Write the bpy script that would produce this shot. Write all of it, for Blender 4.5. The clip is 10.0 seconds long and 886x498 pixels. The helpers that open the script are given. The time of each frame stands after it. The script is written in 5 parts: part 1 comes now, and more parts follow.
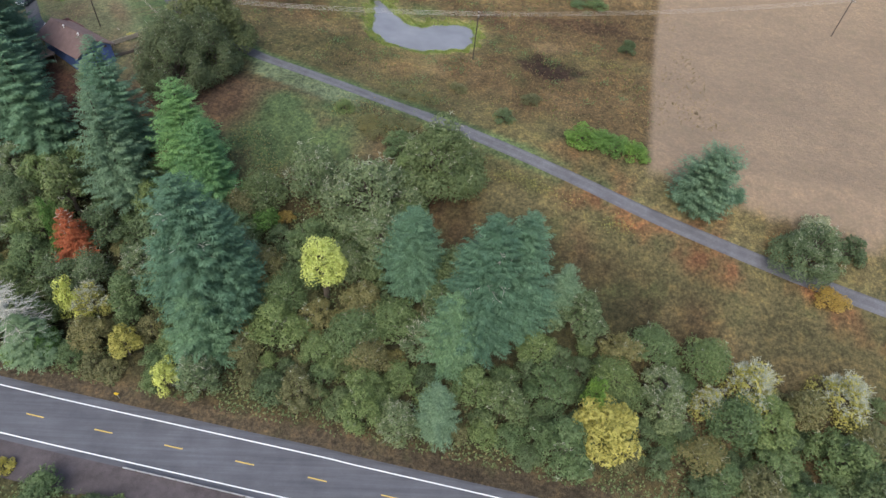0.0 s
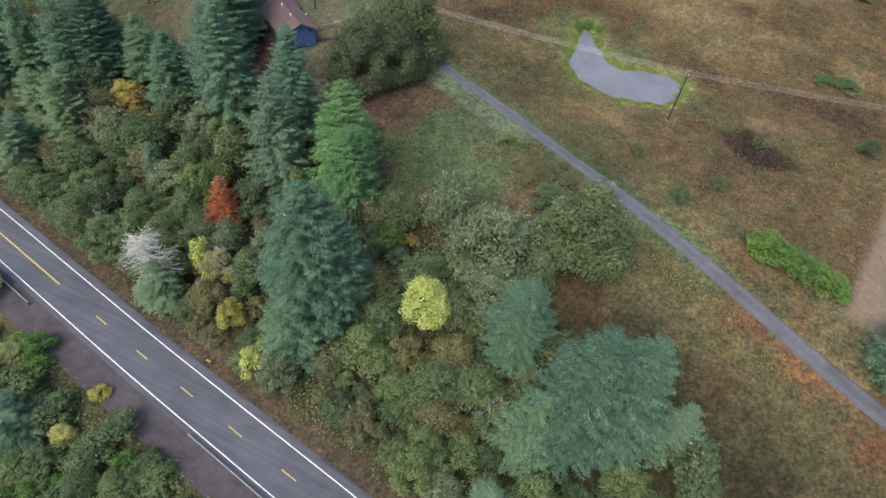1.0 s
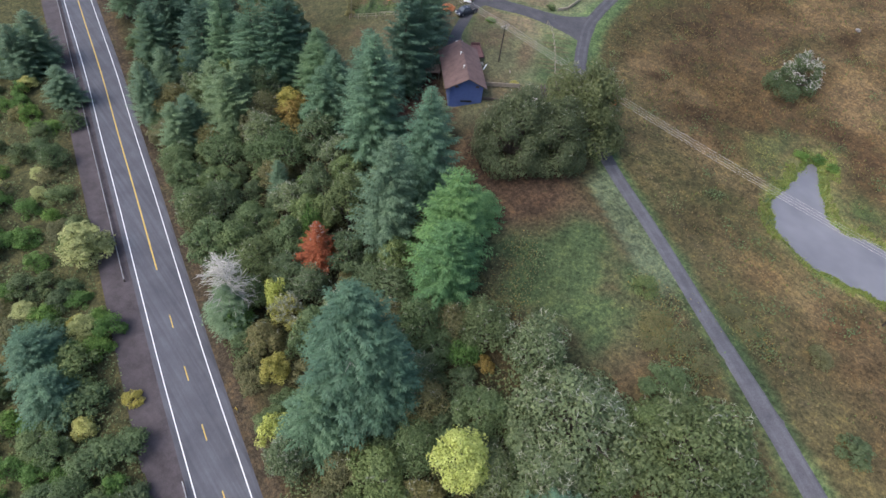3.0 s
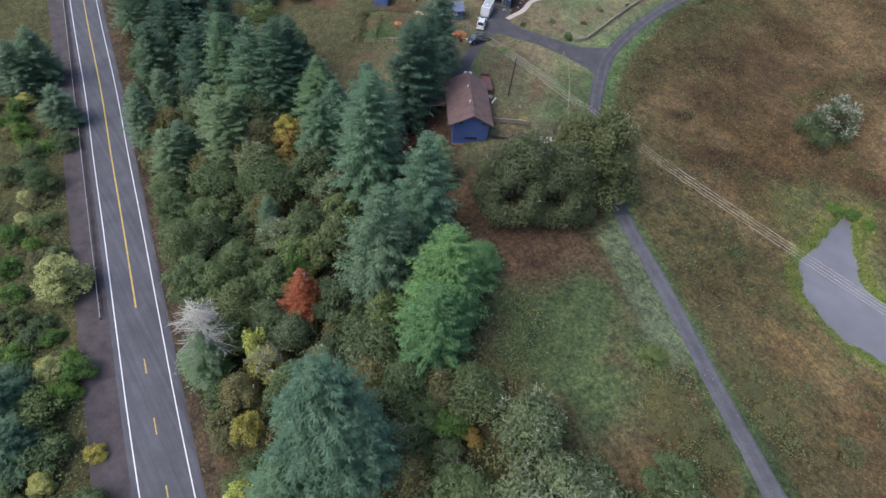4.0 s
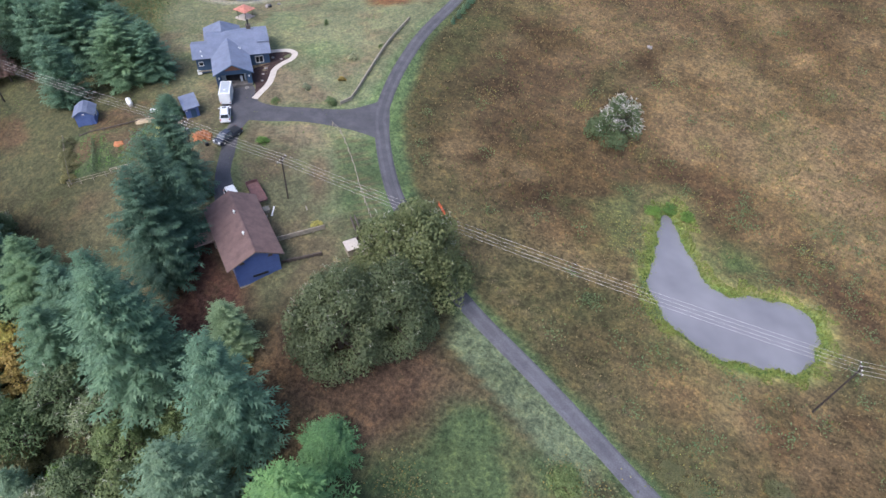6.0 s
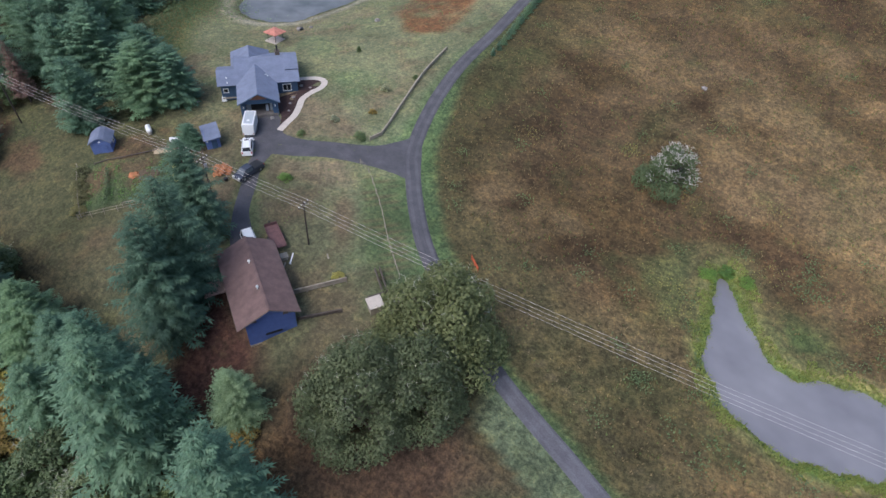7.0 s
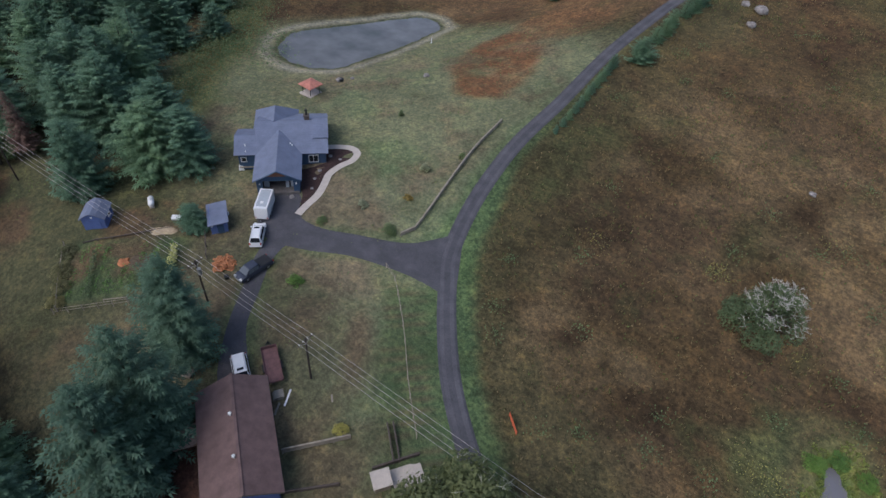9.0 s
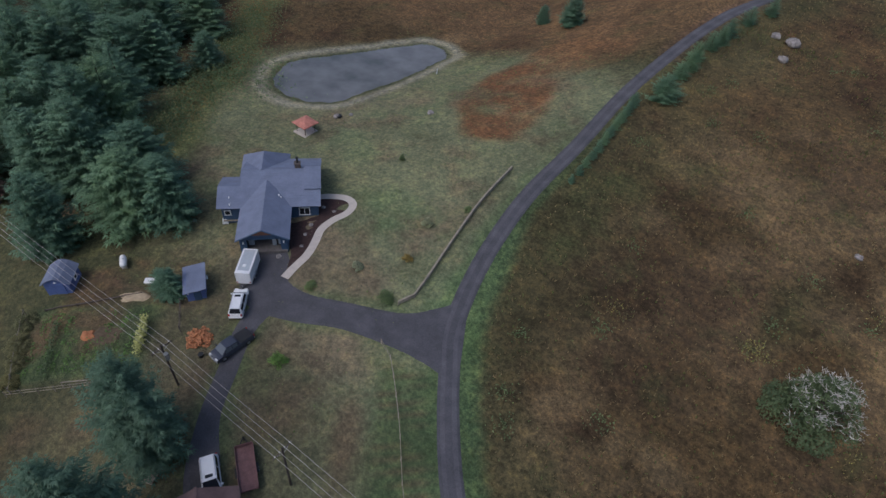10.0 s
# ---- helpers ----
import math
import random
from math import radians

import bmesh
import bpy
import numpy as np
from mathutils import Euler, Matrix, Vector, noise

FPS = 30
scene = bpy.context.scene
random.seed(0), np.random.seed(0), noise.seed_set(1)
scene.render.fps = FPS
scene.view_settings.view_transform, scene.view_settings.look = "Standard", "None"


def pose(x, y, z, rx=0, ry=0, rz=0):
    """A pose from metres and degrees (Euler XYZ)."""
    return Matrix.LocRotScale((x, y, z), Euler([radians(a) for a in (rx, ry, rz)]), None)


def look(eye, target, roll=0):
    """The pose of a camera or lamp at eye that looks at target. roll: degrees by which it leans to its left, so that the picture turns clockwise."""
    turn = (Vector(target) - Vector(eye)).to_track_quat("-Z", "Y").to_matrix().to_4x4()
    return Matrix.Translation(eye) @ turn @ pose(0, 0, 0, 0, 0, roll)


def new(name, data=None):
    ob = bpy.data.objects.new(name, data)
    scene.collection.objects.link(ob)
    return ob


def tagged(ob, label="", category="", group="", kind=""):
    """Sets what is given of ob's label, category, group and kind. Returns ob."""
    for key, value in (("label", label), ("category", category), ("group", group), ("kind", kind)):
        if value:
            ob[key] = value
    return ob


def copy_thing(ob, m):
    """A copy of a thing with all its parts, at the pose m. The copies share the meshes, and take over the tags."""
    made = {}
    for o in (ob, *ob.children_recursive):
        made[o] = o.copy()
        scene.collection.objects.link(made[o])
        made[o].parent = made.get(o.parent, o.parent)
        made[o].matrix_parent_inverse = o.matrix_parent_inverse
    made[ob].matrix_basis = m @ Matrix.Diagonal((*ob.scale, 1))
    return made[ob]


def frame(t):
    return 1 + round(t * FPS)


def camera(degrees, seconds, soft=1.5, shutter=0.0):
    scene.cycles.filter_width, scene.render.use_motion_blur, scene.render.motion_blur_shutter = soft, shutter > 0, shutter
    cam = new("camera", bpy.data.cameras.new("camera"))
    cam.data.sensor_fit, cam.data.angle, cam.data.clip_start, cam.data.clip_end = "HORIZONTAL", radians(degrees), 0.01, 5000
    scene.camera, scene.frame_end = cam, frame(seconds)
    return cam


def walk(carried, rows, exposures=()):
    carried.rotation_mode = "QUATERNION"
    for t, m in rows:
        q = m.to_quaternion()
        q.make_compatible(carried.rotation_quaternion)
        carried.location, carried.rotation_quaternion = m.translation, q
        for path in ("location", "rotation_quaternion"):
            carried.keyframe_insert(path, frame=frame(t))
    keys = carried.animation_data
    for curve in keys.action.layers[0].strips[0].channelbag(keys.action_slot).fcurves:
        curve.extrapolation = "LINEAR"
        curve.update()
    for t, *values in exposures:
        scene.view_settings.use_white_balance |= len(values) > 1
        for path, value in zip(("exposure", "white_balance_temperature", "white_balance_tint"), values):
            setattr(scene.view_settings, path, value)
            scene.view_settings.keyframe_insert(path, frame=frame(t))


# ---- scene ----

+-------+

__TASK STATEMENT__. Transcribe all the data word for word; the images stay out.

__ANSWER TO THE TASK__.
Write the bpy script that would produce this shot. Write all of it, for Blender 4.5. The clip is 10.0 seconds long and 886x498 pixels. The helpers that open the script are given. The time of each frame stands after it. The script is written in 5 parts: part 1 comes now, and more parts follow.
0.0 s
1.0 s
3.0 s
4.0 s
6.0 s
7.0 s
9.0 s
10.0 s
# ---- helpers ----
import math
import random
from math import radians

import bmesh
import bpy
import numpy as np
from mathutils import Euler, Matrix, Vector, noise

FPS = 30
scene = bpy.context.scene
random.seed(0), np.random.seed(0), noise.seed_set(1)
scene.render.fps = FPS
scene.view_settings.view_transform, scene.view_settings.look = "Standard", "None"


def pose(x, y, z, rx=0, ry=0, rz=0):
    """A pose from metres and degrees (Euler XYZ)."""
    return Matrix.LocRotScale((x, y, z), Euler([radians(a) for a in (rx, ry, rz)]), None)


def look(eye, target, roll=0):
    """The pose of a camera or lamp at eye that looks at target. roll: degrees by which it leans to its left, so that the picture turns clockwise."""
    turn = (Vector(target) - Vector(eye)).to_track_quat("-Z", "Y").to_matrix().to_4x4()
    return Matrix.Translation(eye) @ turn @ pose(0, 0, 0, 0, 0, roll)


def new(name, data=None):
    ob = bpy.data.objects.new(name, data)
    scene.collection.objects.link(ob)
    return ob


def tagged(ob, label="", category="", group="", kind=""):
    """Sets what is given of ob's label, category, group and kind. Returns ob."""
    for key, value in (("label", label), ("category", category), ("group", group), ("kind", kind)):
        if value:
            ob[key] = value
    return ob


def copy_thing(ob, m):
    """A copy of a thing with all its parts, at the pose m. The copies share the meshes, and take over the tags."""
    made = {}
    for o in (ob, *ob.children_recursive):
        made[o] = o.copy()
        scene.collection.objects.link(made[o])
        made[o].parent = made.get(o.parent, o.parent)
        made[o].matrix_parent_inverse = o.matrix_parent_inverse
    made[ob].matrix_basis = m @ Matrix.Diagonal((*ob.scale, 1))
    return made[ob]


def frame(t):
    return 1 + round(t * FPS)


def camera(degrees, seconds, soft=1.5, shutter=0.0):
    scene.cycles.filter_width, scene.render.use_motion_blur, scene.render.motion_blur_shutter = soft, shutter > 0, shutter
    cam = new("camera", bpy.data.cameras.new("camera"))
    cam.data.sensor_fit, cam.data.angle, cam.data.clip_start, cam.data.clip_end = "HORIZONTAL", radians(degrees), 0.01, 5000
    scene.camera, scene.frame_end = cam, frame(seconds)
    return cam


def walk(carried, rows, exposures=()):
    carried.rotation_mode = "QUATERNION"
    for t, m in rows:
        q = m.to_quaternion()
        q.make_compatible(carried.rotation_quaternion)
        carried.location, carried.rotation_quaternion = m.translation, q
        for path in ("location", "rotation_quaternion"):
            carried.keyframe_insert(path, frame=frame(t))
    keys = carried.animation_data
    for curve in keys.action.layers[0].strips[0].channelbag(keys.action_slot).fcurves:
        curve.extrapolation = "LINEAR"
        curve.update()
    for t, *values in exposures:
        scene.view_settings.use_white_balance |= len(values) > 1
        for path, value in zip(("exposure", "white_balance_temperature", "white_balance_tint"), values):
            setattr(scene.view_settings, path, value)
            scene.view_settings.keyframe_insert(path, frame=frame(t))


# ---- scene ----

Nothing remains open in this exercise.